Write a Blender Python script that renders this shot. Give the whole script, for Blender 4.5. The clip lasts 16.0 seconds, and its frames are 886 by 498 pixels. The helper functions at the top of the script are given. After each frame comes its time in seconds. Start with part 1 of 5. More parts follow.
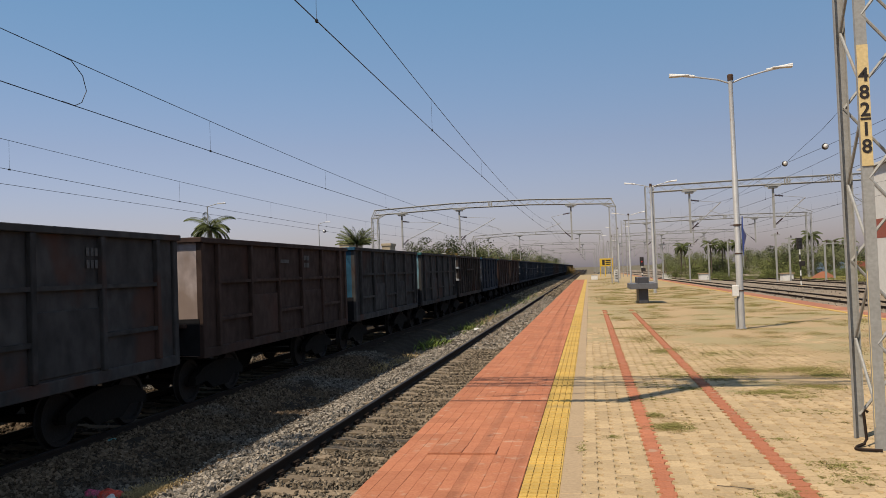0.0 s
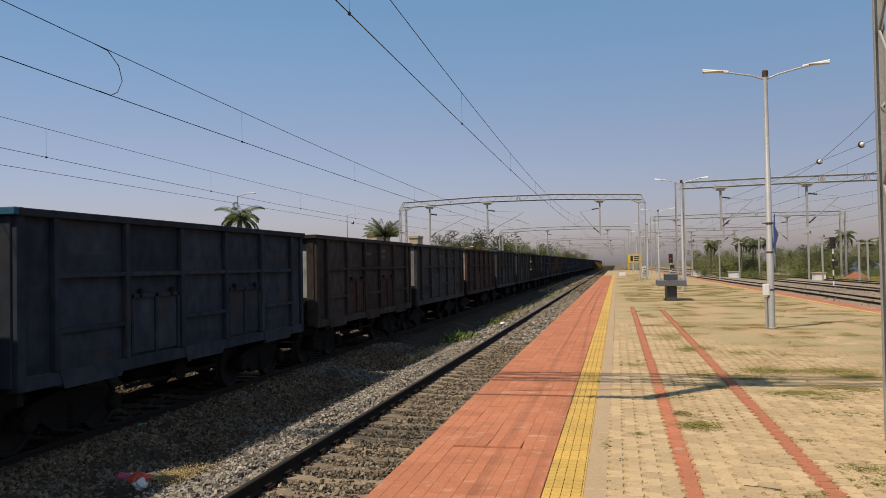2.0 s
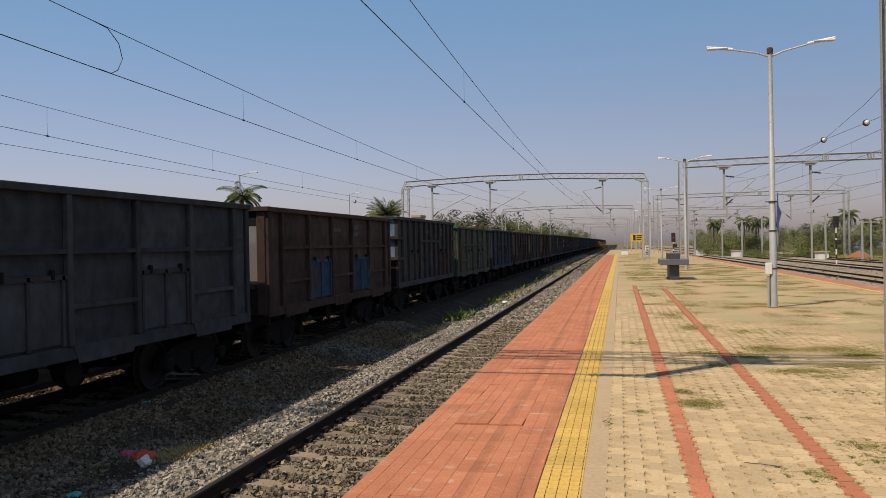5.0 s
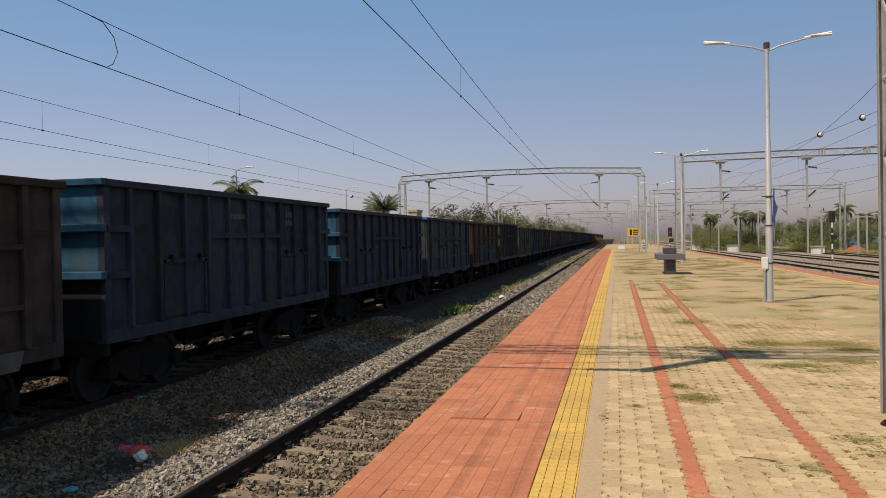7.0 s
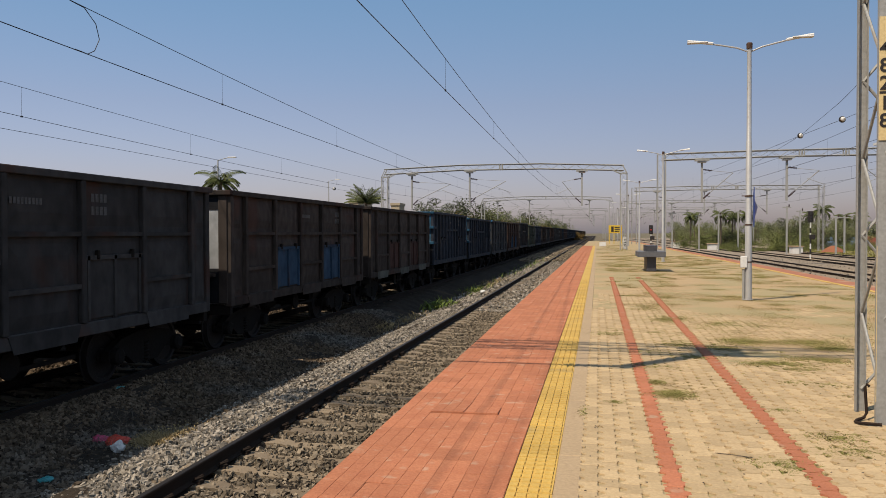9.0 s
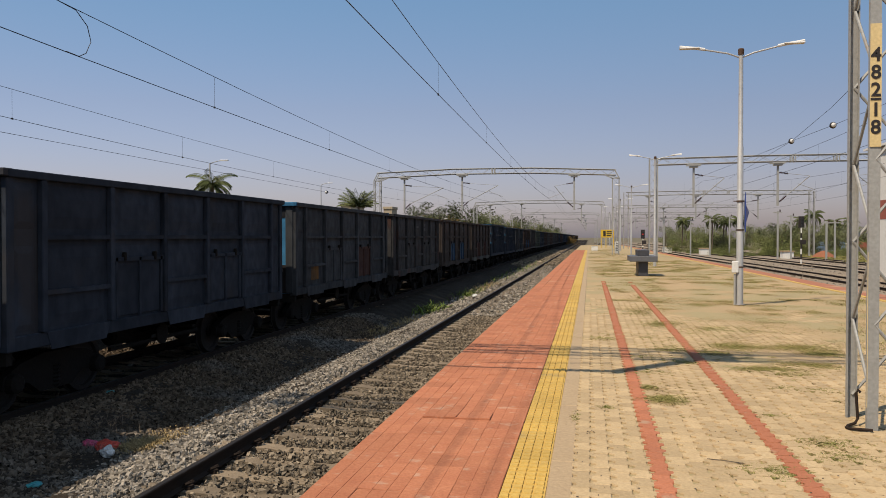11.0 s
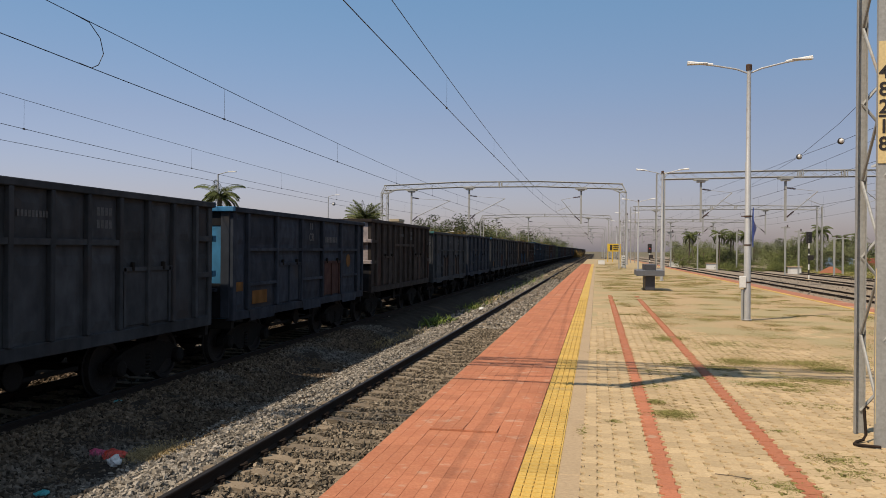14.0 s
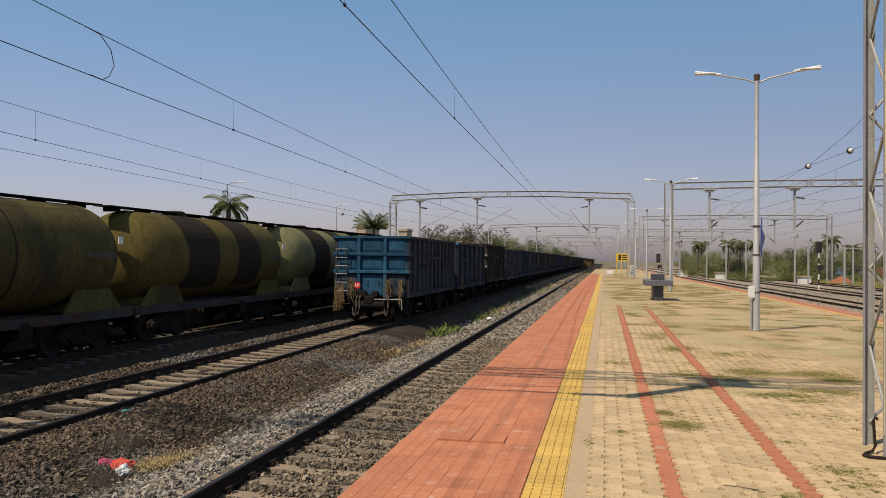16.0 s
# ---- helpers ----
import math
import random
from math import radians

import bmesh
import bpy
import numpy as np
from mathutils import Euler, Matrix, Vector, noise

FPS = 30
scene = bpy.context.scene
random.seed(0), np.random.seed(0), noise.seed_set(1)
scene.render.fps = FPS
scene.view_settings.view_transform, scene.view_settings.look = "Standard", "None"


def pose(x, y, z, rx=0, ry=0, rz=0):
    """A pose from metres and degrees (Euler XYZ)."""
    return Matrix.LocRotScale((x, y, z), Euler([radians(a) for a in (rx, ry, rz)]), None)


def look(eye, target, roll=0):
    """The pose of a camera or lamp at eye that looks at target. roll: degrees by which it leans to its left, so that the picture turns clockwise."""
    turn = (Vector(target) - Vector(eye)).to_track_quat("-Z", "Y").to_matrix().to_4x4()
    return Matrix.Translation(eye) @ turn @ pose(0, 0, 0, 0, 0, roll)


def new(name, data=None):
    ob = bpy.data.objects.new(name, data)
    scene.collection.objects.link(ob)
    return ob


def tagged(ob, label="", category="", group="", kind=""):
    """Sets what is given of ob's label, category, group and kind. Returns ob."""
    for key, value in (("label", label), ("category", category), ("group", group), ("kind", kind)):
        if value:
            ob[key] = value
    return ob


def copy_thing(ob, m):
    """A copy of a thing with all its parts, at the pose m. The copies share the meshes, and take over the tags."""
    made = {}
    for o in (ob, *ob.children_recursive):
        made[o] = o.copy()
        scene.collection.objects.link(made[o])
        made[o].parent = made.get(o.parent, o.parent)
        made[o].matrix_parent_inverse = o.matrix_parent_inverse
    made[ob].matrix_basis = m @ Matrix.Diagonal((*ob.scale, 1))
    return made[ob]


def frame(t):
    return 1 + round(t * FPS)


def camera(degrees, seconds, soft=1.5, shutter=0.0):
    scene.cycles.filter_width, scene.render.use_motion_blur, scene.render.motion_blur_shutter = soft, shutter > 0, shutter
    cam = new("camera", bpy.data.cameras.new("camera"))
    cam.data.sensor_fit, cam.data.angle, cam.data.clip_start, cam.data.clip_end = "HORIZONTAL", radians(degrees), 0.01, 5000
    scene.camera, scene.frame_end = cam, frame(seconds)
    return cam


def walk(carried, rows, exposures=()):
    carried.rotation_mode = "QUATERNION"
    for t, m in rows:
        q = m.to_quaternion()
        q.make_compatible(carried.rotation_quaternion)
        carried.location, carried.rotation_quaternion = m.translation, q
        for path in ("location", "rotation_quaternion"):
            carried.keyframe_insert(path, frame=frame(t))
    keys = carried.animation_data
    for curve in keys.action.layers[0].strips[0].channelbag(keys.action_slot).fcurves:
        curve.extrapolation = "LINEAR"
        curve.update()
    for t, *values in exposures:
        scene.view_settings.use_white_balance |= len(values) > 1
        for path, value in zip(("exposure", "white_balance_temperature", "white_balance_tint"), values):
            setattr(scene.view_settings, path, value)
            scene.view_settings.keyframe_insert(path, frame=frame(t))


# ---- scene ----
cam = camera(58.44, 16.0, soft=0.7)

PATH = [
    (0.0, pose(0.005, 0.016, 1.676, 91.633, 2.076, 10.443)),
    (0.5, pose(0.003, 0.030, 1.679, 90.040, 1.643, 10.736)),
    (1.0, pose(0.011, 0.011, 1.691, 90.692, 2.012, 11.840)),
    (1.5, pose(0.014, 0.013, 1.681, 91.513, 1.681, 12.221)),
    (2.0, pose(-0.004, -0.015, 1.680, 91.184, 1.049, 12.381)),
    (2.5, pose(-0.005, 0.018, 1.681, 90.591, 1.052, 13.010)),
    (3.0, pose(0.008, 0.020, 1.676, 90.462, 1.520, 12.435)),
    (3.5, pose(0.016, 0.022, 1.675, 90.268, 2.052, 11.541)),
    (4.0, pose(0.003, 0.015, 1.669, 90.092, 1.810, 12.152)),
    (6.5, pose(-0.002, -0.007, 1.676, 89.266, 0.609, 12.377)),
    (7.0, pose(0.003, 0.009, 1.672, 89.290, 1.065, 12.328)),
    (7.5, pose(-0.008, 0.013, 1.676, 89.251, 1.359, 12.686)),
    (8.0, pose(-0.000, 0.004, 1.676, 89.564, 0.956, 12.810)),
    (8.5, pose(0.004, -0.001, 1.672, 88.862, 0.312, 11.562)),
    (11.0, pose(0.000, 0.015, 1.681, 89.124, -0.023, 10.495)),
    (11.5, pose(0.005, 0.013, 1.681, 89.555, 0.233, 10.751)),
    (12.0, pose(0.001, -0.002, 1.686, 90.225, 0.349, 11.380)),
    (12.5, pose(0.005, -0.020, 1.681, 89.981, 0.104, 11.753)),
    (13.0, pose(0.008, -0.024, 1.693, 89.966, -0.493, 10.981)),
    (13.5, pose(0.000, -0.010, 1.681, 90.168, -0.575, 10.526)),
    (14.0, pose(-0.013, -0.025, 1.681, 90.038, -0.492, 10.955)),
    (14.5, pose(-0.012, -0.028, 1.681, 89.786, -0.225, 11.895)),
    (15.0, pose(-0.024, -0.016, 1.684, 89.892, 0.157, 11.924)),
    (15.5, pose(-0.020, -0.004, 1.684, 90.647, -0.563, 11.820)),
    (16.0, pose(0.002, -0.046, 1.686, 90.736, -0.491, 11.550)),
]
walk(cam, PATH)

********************

Leave out the pictures and retype every line above exactly.

◆ Complete output ◆
Write a Blender Python script that renders this shot. Give the whole script, for Blender 4.5. The clip lasts 16.0 seconds, and its frames are 886 by 498 pixels. The helper functions at the top of the script are given. After each frame comes its time in seconds. Start with part 1 of 5. More parts follow.
0.0 s
2.0 s
5.0 s
7.0 s
9.0 s
11.0 s
14.0 s
16.0 s
# ---- helpers ----
import math
import random
from math import radians

import bmesh
import bpy
import numpy as np
from mathutils import Euler, Matrix, Vector, noise

FPS = 30
scene = bpy.context.scene
random.seed(0), np.random.seed(0), noise.seed_set(1)
scene.render.fps = FPS
scene.view_settings.view_transform, scene.view_settings.look = "Standard", "None"


def pose(x, y, z, rx=0, ry=0, rz=0):
    """A pose from metres and degrees (Euler XYZ)."""
    return Matrix.LocRotScale((x, y, z), Euler([radians(a) for a in (rx, ry, rz)]), None)


def look(eye, target, roll=0):
    """The pose of a camera or lamp at eye that looks at target. roll: degrees by which it leans to its left, so that the picture turns clockwise."""
    turn = (Vector(target) - Vector(eye)).to_track_quat("-Z", "Y").to_matrix().to_4x4()
    return Matrix.Translation(eye) @ turn @ pose(0, 0, 0, 0, 0, roll)


def new(name, data=None):
    ob = bpy.data.objects.new(name, data)
    scene.collection.objects.link(ob)
    return ob


def tagged(ob, label="", category="", group="", kind=""):
    """Sets what is given of ob's label, category, group and kind. Returns ob."""
    for key, value in (("label", label), ("category", category), ("group", group), ("kind", kind)):
        if value:
            ob[key] = value
    return ob


def copy_thing(ob, m):
    """A copy of a thing with all its parts, at the pose m. The copies share the meshes, and take over the tags."""
    made = {}
    for o in (ob, *ob.children_recursive):
        made[o] = o.copy()
        scene.collection.objects.link(made[o])
        made[o].parent = made.get(o.parent, o.parent)
        made[o].matrix_parent_inverse = o.matrix_parent_inverse
    made[ob].matrix_basis = m @ Matrix.Diagonal((*ob.scale, 1))
    return made[ob]


def frame(t):
    return 1 + round(t * FPS)


def camera(degrees, seconds, soft=1.5, shutter=0.0):
    scene.cycles.filter_width, scene.render.use_motion_blur, scene.render.motion_blur_shutter = soft, shutter > 0, shutter
    cam = new("camera", bpy.data.cameras.new("camera"))
    cam.data.sensor_fit, cam.data.angle, cam.data.clip_start, cam.data.clip_end = "HORIZONTAL", radians(degrees), 0.01, 5000
    scene.camera, scene.frame_end = cam, frame(seconds)
    return cam


def walk(carried, rows, exposures=()):
    carried.rotation_mode = "QUATERNION"
    for t, m in rows:
        q = m.to_quaternion()
        q.make_compatible(carried.rotation_quaternion)
        carried.location, carried.rotation_quaternion = m.translation, q
        for path in ("location", "rotation_quaternion"):
            carried.keyframe_insert(path, frame=frame(t))
    keys = carried.animation_data
    for curve in keys.action.layers[0].strips[0].channelbag(keys.action_slot).fcurves:
        curve.extrapolation = "LINEAR"
        curve.update()
    for t, *values in exposures:
        scene.view_settings.use_white_balance |= len(values) > 1
        for path, value in zip(("exposure", "white_balance_temperature", "white_balance_tint"), values):
            setattr(scene.view_settings, path, value)
            scene.view_settings.keyframe_insert(path, frame=frame(t))


# ---- scene ----
cam = camera(58.44, 16.0, soft=0.7)

PATH = [
    (0.0, pose(0.005, 0.016, 1.676, 91.633, 2.076, 10.443)),
    (0.5, pose(0.003, 0.030, 1.679, 90.040, 1.643, 10.736)),
    (1.0, pose(0.011, 0.011, 1.691, 90.692, 2.012, 11.840)),
    (1.5, pose(0.014, 0.013, 1.681, 91.513, 1.681, 12.221)),
    (2.0, pose(-0.004, -0.015, 1.680, 91.184, 1.049, 12.381)),
    (2.5, pose(-0.005, 0.018, 1.681, 90.591, 1.052, 13.010)),
    (3.0, pose(0.008, 0.020, 1.676, 90.462, 1.520, 12.435)),
    (3.5, pose(0.016, 0.022, 1.675, 90.268, 2.052, 11.541)),
    (4.0, pose(0.003, 0.015, 1.669, 90.092, 1.810, 12.152)),
    (6.5, pose(-0.002, -0.007, 1.676, 89.266, 0.609, 12.377)),
    (7.0, pose(0.003, 0.009, 1.672, 89.290, 1.065, 12.328)),
    (7.5, pose(-0.008, 0.013, 1.676, 89.251, 1.359, 12.686)),
    (8.0, pose(-0.000, 0.004, 1.676, 89.564, 0.956, 12.810)),
    (8.5, pose(0.004, -0.001, 1.672, 88.862, 0.312, 11.562)),
    (11.0, pose(0.000, 0.015, 1.681, 89.124, -0.023, 10.495)),
    (11.5, pose(0.005, 0.013, 1.681, 89.555, 0.233, 10.751)),
    (12.0, pose(0.001, -0.002, 1.686, 90.225, 0.349, 11.380)),
    (12.5, pose(0.005, -0.020, 1.681, 89.981, 0.104, 11.753)),
    (13.0, pose(0.008, -0.024, 1.693, 89.966, -0.493, 10.981)),
    (13.5, pose(0.000, -0.010, 1.681, 90.168, -0.575, 10.526)),
    (14.0, pose(-0.013, -0.025, 1.681, 90.038, -0.492, 10.955)),
    (14.5, pose(-0.012, -0.028, 1.681, 89.786, -0.225, 11.895)),
    (15.0, pose(-0.024, -0.016, 1.684, 89.892, 0.157, 11.924)),
    (15.5, pose(-0.020, -0.004, 1.684, 90.647, -0.563, 11.820)),
    (16.0, pose(0.002, -0.046, 1.686, 90.736, -0.491, 11.550)),
]
walk(cam, PATH)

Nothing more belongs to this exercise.